Holmstrom had just eight goals in 69 games during the season.
Hasek produced the biggest save of the game with 11:51 to go in the second, just 17 seconds after Carolina's first power play expired.
Rod Brind'Amour made a perfect centering pass from behind the net, but Hasek got the tip of his left pad of Bates Battaglia's hard one-timer from just above the crease.
It was more frustration for two members of the Hurricanes' BBC Line, which did not score a goal at even strength or on the power play after the Eastern Conference semifinals.
Carolina rookie Jaroslav Svoboda got his fist in the face of Detroit's Kris Draper and was penalized for roughing with 6:26 to go in the period.

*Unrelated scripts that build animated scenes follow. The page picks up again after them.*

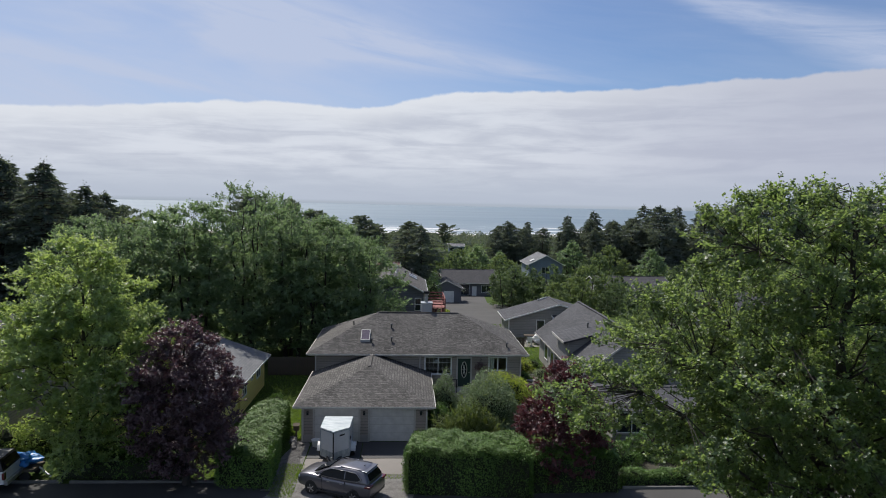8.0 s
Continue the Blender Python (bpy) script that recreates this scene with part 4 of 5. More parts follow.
# ---- houses down the slope ----
def deck_house():
    t = gable_house("house", "slate-grey two-storey house with grey shingle gable roof", -13.2, -4.75, 71.0, 84.5, -0.6, 4.35, 6.55, "y", "siding_slate", "roof_grey", 0.4)
    windowed(t, -6.2, -5.6, 71.4, 2.4, 3.75, 1, 2)
    part("corner_board", boxed(-5.27, -5.15, 71.36, 71.398, -0.5, 4.3), "trim", t)
    part("downpipe", rodded((-5.0, 71.2, -0.4), (-5.0, 71.2, 4.25), 0.05, sides=8), "white", t)
    slope = 2.2 / 4.22
    for y in (77.2,):
        vent_pipe(t, -7.4, y, 4.35 + (-4.75 + 7.4) * slope, 0.45, 0.08, True)
    for y in (78.5, 80.2):
        z = 4.35 + (-4.75 + 6.4) * slope
        part("skylight", prismed([(-6.9, y, z + 0.26 + 0.12), (-5.9, y, z - 0.26 + 0.12), (-5.9, y + 1.1, z - 0.26 + 0.12), (-6.9, y + 1.1, z + 0.26 + 0.12)], (0, 0, -0.2)), "metal", t)
    for k in range(7):
        box_vent(t, -8.45, 72.2 + 1.6 * k, 6.55 - 0.525 * slope, 0.26)
    vent_pipe(t, -6.6, 81.5, 6.55 - 2.375 * slope, 0.7, 0.09, True)
    d = thing("deck", "red-stained wooden deck with railing and stair", "deck")
    for i in range(14):
        part("board", boxed(-4.9 + i * 0.16, -4.76 + i * 0.16, 72.2, 77.8, 2.55, 2.6), "red_wood", d)
    for x in (-4.8, -2.75):
        for y in (72.3, 75, 77.6):
            part("post", boxed(x - 0.07, x + 0.07, y - 0.07, y + 0.07, ground_z(y) - 0.2, 3.6), "red_wood", d)
    for y in (72.3, 77.6):
        for z in (2.95, 3.25, 3.6):
            part("rail", boxed(-4.8, -2.7, y - 0.04, y + 0.04, z - 0.05, z + 0.05), "red_wood", d)
    for z in (2.95, 3.25, 3.6):
        part("rail", boxed(-2.79, -2.71, 72.3, 77.6, z - 0.05, z + 0.05), "red_wood", d)
    for i in range(12):
        part("step", boxed(-4.6, -3.3, 72.1 - 0.27 * (i + 1), 72.12 - 0.27 * i, 2.45 - 0.19 * i, 2.5 - 0.19 * i), "red_wood", d)
    for x in (-4.68, -3.22):
        part("stringer", beamed((x, 72.1, 2.4), (x, 68.9, 0.12), 0.06, 0.28), "red_wood", d)
        part("handrail", beamed((x, 72.1, 3.4), (x, 68.9, 1.1), 0.06, 0.1), "red_wood", d)
        part("newel", boxed(x - 0.05, x + 0.05, 68.85, 68.95, 0, 1.15), "red_wood", d)


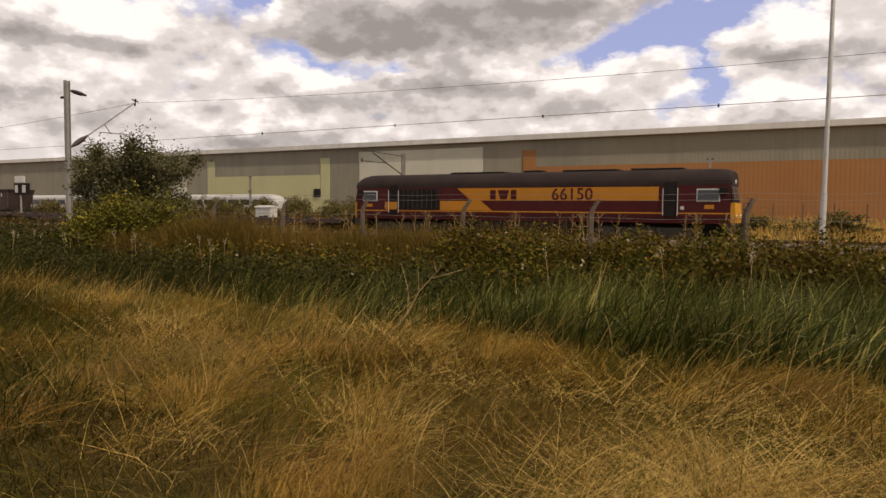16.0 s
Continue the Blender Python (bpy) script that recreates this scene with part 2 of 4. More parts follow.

The Red Wings needed just 30 seconds to capitalize as Sergei Fedorov passed out of the right corner to Shanahan, whose one-timer from the faceoff dot appeared to surprise Irbe and sailed over his left shoulder.
Detroit looked to be in total control and went on its third power play when Erik Cole received a roughing penalty at 16:15. But Shanahan went off for tripping 38 seconds later and the Hurricanes ended an 0-for-20 power-play drought with 70 seconds to go in the period.
O'Neill rifled a slap shot from the top of the left circle that appeared to hit the left post. During a stoppage in play seconds later, replays showed the puck hit the back of the net before caroming out, and O'Neill was credited with his eighth playoff goal.
It ended the second-longest shutout streak in Stanley Cup Finals history at 166 minutes, 3 seconds. Toronto's Frank McCool went more than 188 1/2 minutes in 1945 without allowing a goal.
The Red Wings dominated a scoreless first period, outshooting the Hurricanes, 12-5. They had three solid chances to grab an early lead, but came up empty as defenseman Fredrik Olausson wristed a shot from the right faceoff dot that hit Irbe and trickled just wide of the right goalpost.
The rebound came out to the low slot to Luc Robitaille, who put a shot off the left goalpost just over 5 1/2 minutes into the game.
Eleven minutes later, Fedorov broke in alone from the Carolina blue line, but was denied by Irbe.
The Hurricanes killed the period's lone penalty, but managed just one shot over the opening nine minutes.